Prensa en la picota
La libertad de expresión es a la democracia lo que el oxígeno a la vida. Se ejerce todos los días en todos los ámbitos de la vida social, pero en gran parte fluye a través de los medios de comunicación. De ahí que hayamos repetido en múltiples ocasiones que los periodistas son sólo los depositarios profesionales del ejercicio de un derecho cuyos titulares son todos los ciudadanos. De ahí también que la sociedad les exija rigor en su trabajo. Cuanto más escasa sea su credibilidad, más ambiguo es el juego que se ejerce sobre la libertad de expresión, como demuestra el sesgo que está adquiriendo una medida como el cierre judicial del diario Egin , que poco tiene que ver con el ejercicio de este derecho fundamental.En las últimas semanas parece haberse abierto en todo el mundo, con diversos grados, un debate sobre el papel de los medios de comunicación -y sobre la credibilidad que merecen sus informaciones- en la sociedad del fin de milenio. Peter Arnett, premio Pulitzer por su trabajo informativo en la guerra del Vietnam y periodista que cubrió la guerra del Golfo desde Bagdad (Irak) para la CNN, se ha convertido en la representación misma del desconcierto de la profesión periodística. Arnett acaba de sufrir el golpe más serio que puede recibir un periodista: su reportaje -aportó su marca, firma y voz, aunque no lo supervisó- sobre un supuesto bombardeo con el mortífero gas sarín por parte de tropas estadounidenses en Laos, en 1970, se ha desvelado erróneo. La CNN, que lo emitió, y la revista Time, que lo publicó y distribuyó a centenares de periódicos en el mundo -EL PAÍS entre otros- han tenido que pedir excusas. Éste no es un caso aislado, sino el punto culminante de la crisis de credibilidad que sufren los periodistas norteamericanos y que refleja de forma dramática un estudio del semanario Newsweek, en el que un 53% de los encuestados considera que los medios de comunicación "distorsionan la realidad".
Pero la crisis de credibilidad del periodismo afecta a todos los países, a todos los medios y a todas sus modalidades. Entre otros, a España, como revela una encuesta encargada por la Asociación de la Prensa de Madrid: sólo un 30,8% de los encuestados da credibilidad a la información política española, y un 50,7% atribuye la falta de confianza en los periodistas a "la guerra entre medios". La competencia creciente y con frecuencia salvaje entre éstos tiene mucho que ver con el relajamiento de los criterios profesionales y éticos de los periodistas. Pero también la aparición de nuevos medios, como Internet, donde cualquier ciudadano puede colocar rumores sin confirmar y conseguir un efecto de arrastre de los otros medios.

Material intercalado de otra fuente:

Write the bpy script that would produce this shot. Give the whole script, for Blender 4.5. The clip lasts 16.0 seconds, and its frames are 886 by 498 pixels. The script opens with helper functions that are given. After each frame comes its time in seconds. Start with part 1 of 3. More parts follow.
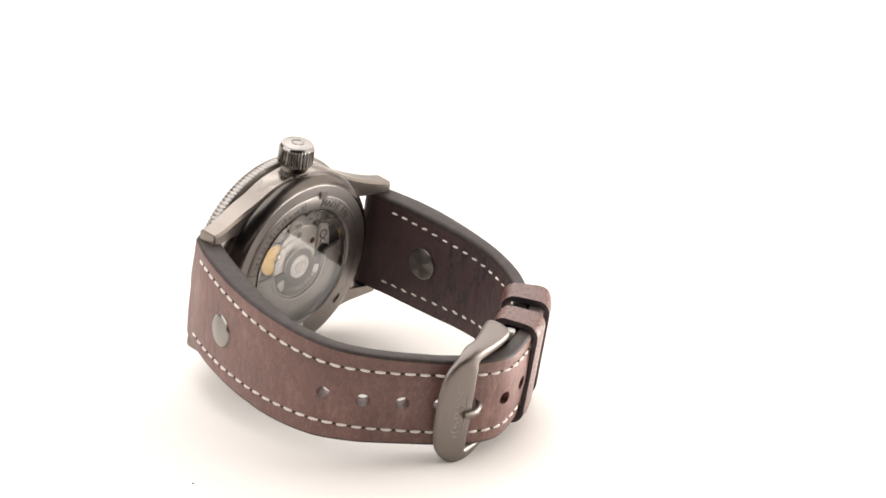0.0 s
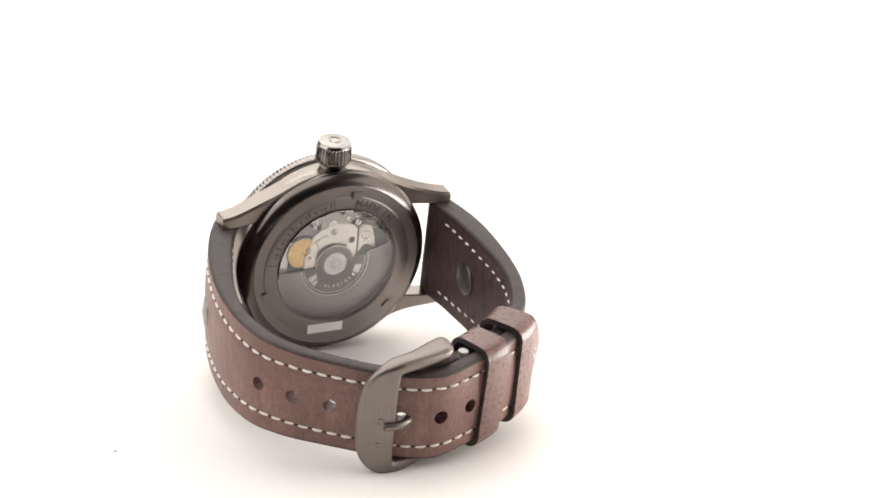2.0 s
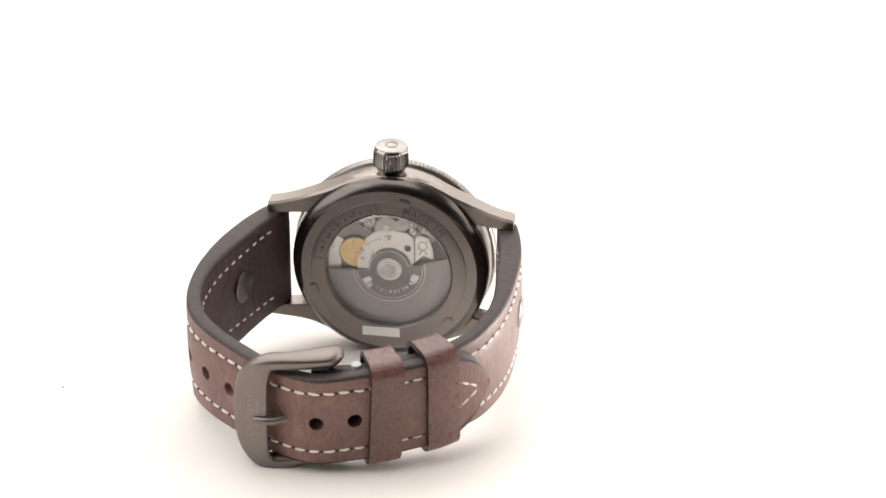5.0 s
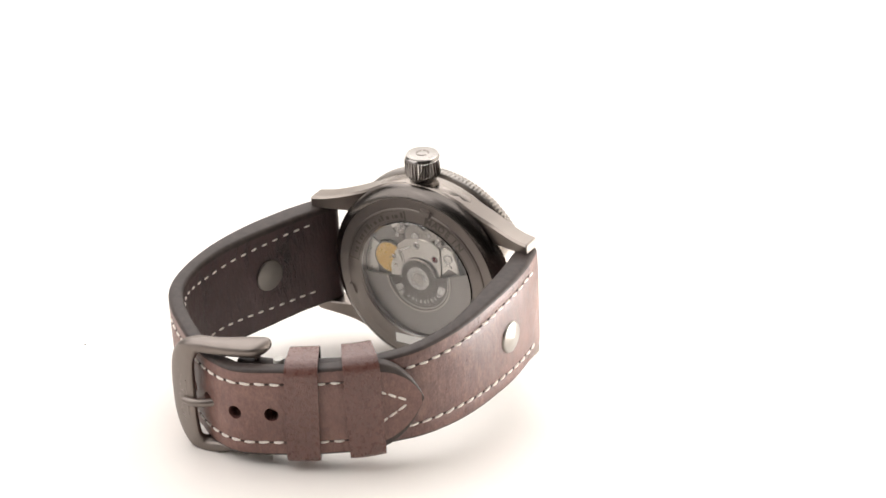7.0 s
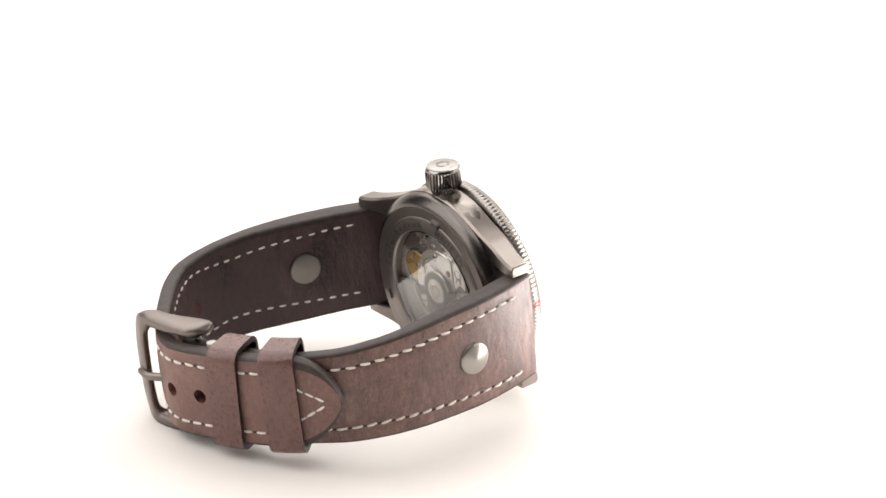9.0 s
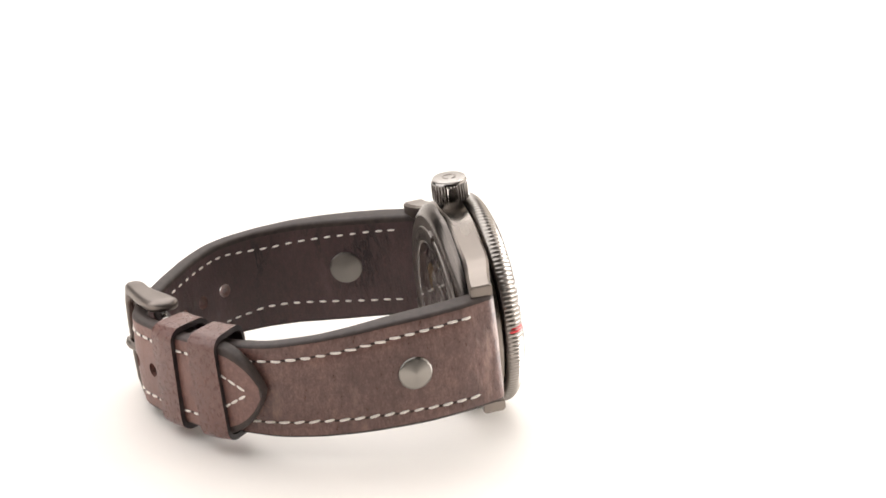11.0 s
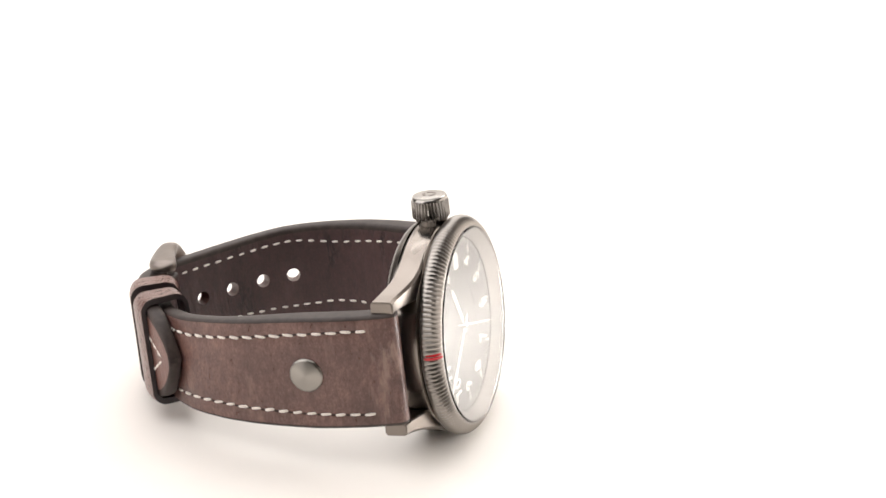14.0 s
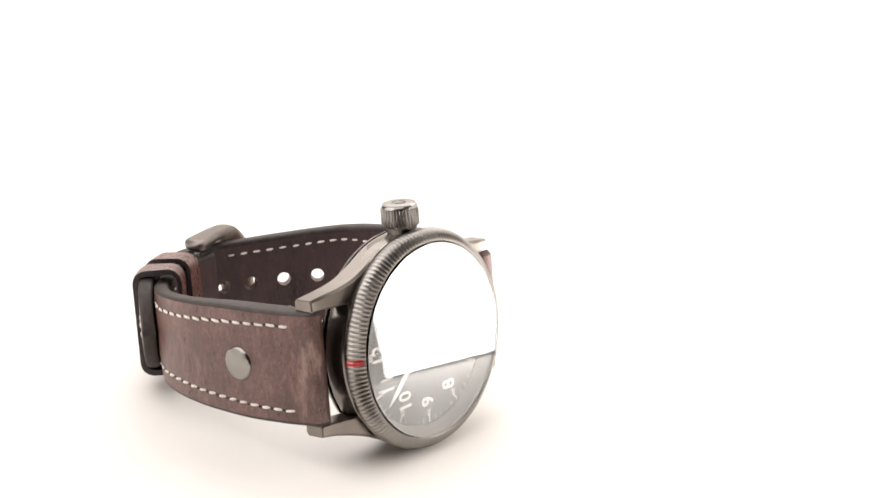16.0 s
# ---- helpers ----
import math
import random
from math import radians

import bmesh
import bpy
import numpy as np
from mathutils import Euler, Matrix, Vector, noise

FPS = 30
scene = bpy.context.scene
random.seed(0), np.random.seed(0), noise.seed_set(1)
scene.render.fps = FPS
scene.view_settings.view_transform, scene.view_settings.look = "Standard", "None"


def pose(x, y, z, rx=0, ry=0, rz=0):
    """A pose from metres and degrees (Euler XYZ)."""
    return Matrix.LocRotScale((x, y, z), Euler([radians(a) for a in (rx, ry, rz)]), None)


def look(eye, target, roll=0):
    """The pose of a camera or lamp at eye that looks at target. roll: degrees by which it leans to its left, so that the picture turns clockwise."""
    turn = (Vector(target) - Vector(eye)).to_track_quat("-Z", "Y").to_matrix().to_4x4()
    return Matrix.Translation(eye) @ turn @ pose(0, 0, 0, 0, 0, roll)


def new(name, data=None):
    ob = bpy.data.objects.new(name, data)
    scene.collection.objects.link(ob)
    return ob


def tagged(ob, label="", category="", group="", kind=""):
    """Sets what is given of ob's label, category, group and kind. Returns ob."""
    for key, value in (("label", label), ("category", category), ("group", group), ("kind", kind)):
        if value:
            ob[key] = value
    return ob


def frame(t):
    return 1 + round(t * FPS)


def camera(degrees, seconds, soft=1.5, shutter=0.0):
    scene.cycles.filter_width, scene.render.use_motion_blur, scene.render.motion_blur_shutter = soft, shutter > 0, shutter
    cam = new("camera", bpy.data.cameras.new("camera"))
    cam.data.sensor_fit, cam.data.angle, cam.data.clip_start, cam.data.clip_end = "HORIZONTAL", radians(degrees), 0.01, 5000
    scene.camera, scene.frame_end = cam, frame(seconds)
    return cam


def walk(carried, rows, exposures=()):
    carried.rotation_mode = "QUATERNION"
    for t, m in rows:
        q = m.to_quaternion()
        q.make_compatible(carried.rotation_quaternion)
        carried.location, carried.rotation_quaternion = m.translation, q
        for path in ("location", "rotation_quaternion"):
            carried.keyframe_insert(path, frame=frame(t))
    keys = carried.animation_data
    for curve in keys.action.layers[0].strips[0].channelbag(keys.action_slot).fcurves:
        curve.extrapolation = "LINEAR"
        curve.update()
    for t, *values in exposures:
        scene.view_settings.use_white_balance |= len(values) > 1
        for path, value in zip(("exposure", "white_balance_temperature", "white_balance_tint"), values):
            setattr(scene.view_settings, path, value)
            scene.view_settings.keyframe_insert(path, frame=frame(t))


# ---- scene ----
# A pilot's wristwatch lying on its side on a white turntable, lit by softboxes.
# Camera: fixed, on a stand, looking down at the watch.
GROUND = 6.4                      # height of the watch's turning point above the table, mm
EYE = (0.0, -0.487, 0.2034 + GROUND / 1000)
AIM = (0.0392, 0.93875, -0.34237)
cam = camera(19.77, 16.0, soft=1.6)
eye_pose = look(EYE, [EYE[i] + AIM[i] for i in range(3)], 2.4)
walk(cam, [(0.0, eye_pose), (16.0, eye_pose)])

# ---- light ----
world = bpy.data.worlds.new("studio")
scene.world = world
world.use_nodes = True
world.node_tree.nodes["Background"].inputs[0].default_value = (1.0, 0.985, 0.96, 1)
world.node_tree.nodes["Background"].inputs[1].default_value = 0.12
scene.view_settings.exposure = -0.57


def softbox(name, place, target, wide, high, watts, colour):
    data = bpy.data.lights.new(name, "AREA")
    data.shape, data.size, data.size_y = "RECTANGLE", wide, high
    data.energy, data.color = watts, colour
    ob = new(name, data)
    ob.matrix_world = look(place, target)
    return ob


softbox("overhead_softbox", (-0.24, 0.05, 0.80), (-0.18, 0.05, 0), 1.1, 0.9, 10.0, (1.0, 0.975, 0.962))
softbox("rear_softbox", (0.05, 0.62, 0.62), (0.05, 0.22, 0.0), 1.2, 0.5, 6.7, (1.0, 0.978, 0.967))
# Unseen fill added from the left to lift the dark sides and shadows.
softbox("left_fill_lamp", (-0.46, -0.10, 0.30), (0, 0, 0.02), 0.6, 0.42, 2.8, (1.0, 0.97, 0.955))
# Warm fill added on the right, brightening right-facing leather and case metal.
softbox("right_fill_lamp", (0.56, 0.12, 0.29), (0, 0, 0.02), 0.9, 0.45, 3.5, (1.0, 0.915, 0.83))
# Panel added just out of view to put the white reflection in the crystal.
softbox("crystal_glare_panel", (0.1117, 0.0049, 0.0208), (0.1117 - 0.0977, 0.0049 + 0.02127, 0.0208), 0.075, 0.040, 0.16, (1.0, 0.985, 0.97))


# ---- materials ----
def material(name):
    m = bpy.data.materials.new(name)
    m.use_nodes = True
    return m, m.node_tree, m.node_tree.nodes["Principled BSDF"]


def node(tree, kind, **values):
    n = tree.nodes.new(kind)
    for key, value in values.items():
        n.inputs[key].default_value = value
    return n


def noise_tex(tree, scale, detail=4.0, rough=0.6, stretch=(1, 1, 1)):
    co = tree.nodes.new("ShaderNodeTexCoord")
    mp = tree.nodes.new("ShaderNodeMapping")
    mp.inputs["Scale"].default_value = stretch
    tree.links.new(co.outputs["Object"], mp.inputs["Vector"])
    n = node(tree, "ShaderNodeTexNoise", Scale=scale, Detail=detail, Roughness=rough)
    tree.links.new(mp.outputs[0], n.inputs["Vector"])
    return n


def ramp(tree, source, stops):
    r = tree.nodes.new("ShaderNodeValToRGB")
    els = r.color_ramp.elements
    while len(els) < len(stops):
        els.new(0.5)
    for e, (at, c) in zip(els, stops):
        e.position, e.color = at, (*c, 1) if len(c) == 3 else c
    tree.links.new(source, r.inputs[0])
    return r


def bump(tree, bsdf, source, strength, distance):
    b = node(tree, "ShaderNodeBump", Strength=strength, Distance=distance)
    tree.links.new(source, b.inputs["Height"])
    prev = bsdf.inputs["Normal"].links
    if prev:
        tree.links.new(prev[0].from_socket, b.inputs["Normal"])
    tree.links.new(b.outputs[0], bsdf.inputs["Normal"])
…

Los problemas deontológicos de los periodistas no han sido nunca propiedad gremial de estos profesionales, porque afectan directamente a libertades y derechos de todos los ciudadanos. Pero en el nuevo mundo global y cibernético, los debates periodísticos se están desplazando aceleradamente hacia el centro de la vida social y política, hasta el punto de que se ha acuñado el concepto de democracia mediática. Crece a la vez la responsabilidad de las empresas periodísticas y de los periodistas, porque creciente es la posibilidad de instrumentalización y manipulación. (Véase de nuevo el caso Egin, que puede demostrar la posibilidad de utilizar medios de comunicación para financiar y coordinar actividades terroristas.) Delimitar claramente los campos y reglas de juego deviene en una obligación del Estado de derecho, precisamente para que el ejercicio de la libertad de expresión no quede contaminado por el uso ilícito, cuando no criminal en algún caso.
Pero con mucha mayor frecuencia el deslinde es una cuestión profesional, que requiere ante todo el acuerdo de profesionales y empresas para establecer un código deontológico exigible para aquellos que decidan asumirlo libremente. Una especie de denominación de origen de aplicación voluntaria.
Es una tarea que incumbe, ante todo, a periodistas y empresarios de la comunicación, y no a los poderes públicos, aunque ciertamente es imprescindible contar con sistemas judiciales eficaces y rápidos que resuelvan los conflictos. Es un objetivo deontológico y una necesidad profesional y empresarial en la que está en juego el futuro del oficio: la credibilidad la exigen los clientes, sean lectores, oyentes o telespectadores. En el nuevo mundo cibernético sólo las marcas de comunicación con el prestigio de su credibilidad y su buen hacer podrán distinguirse y competir con el alud de informaciones incontroladas que ya está cayendo sobre el público. De ahí que dos grandes marcas como Time y CNN hayan sido tan drásticas a la hora de corregir la información errónea. Todos deberíamos aprender esta lección en la que nos jugamos el futuro.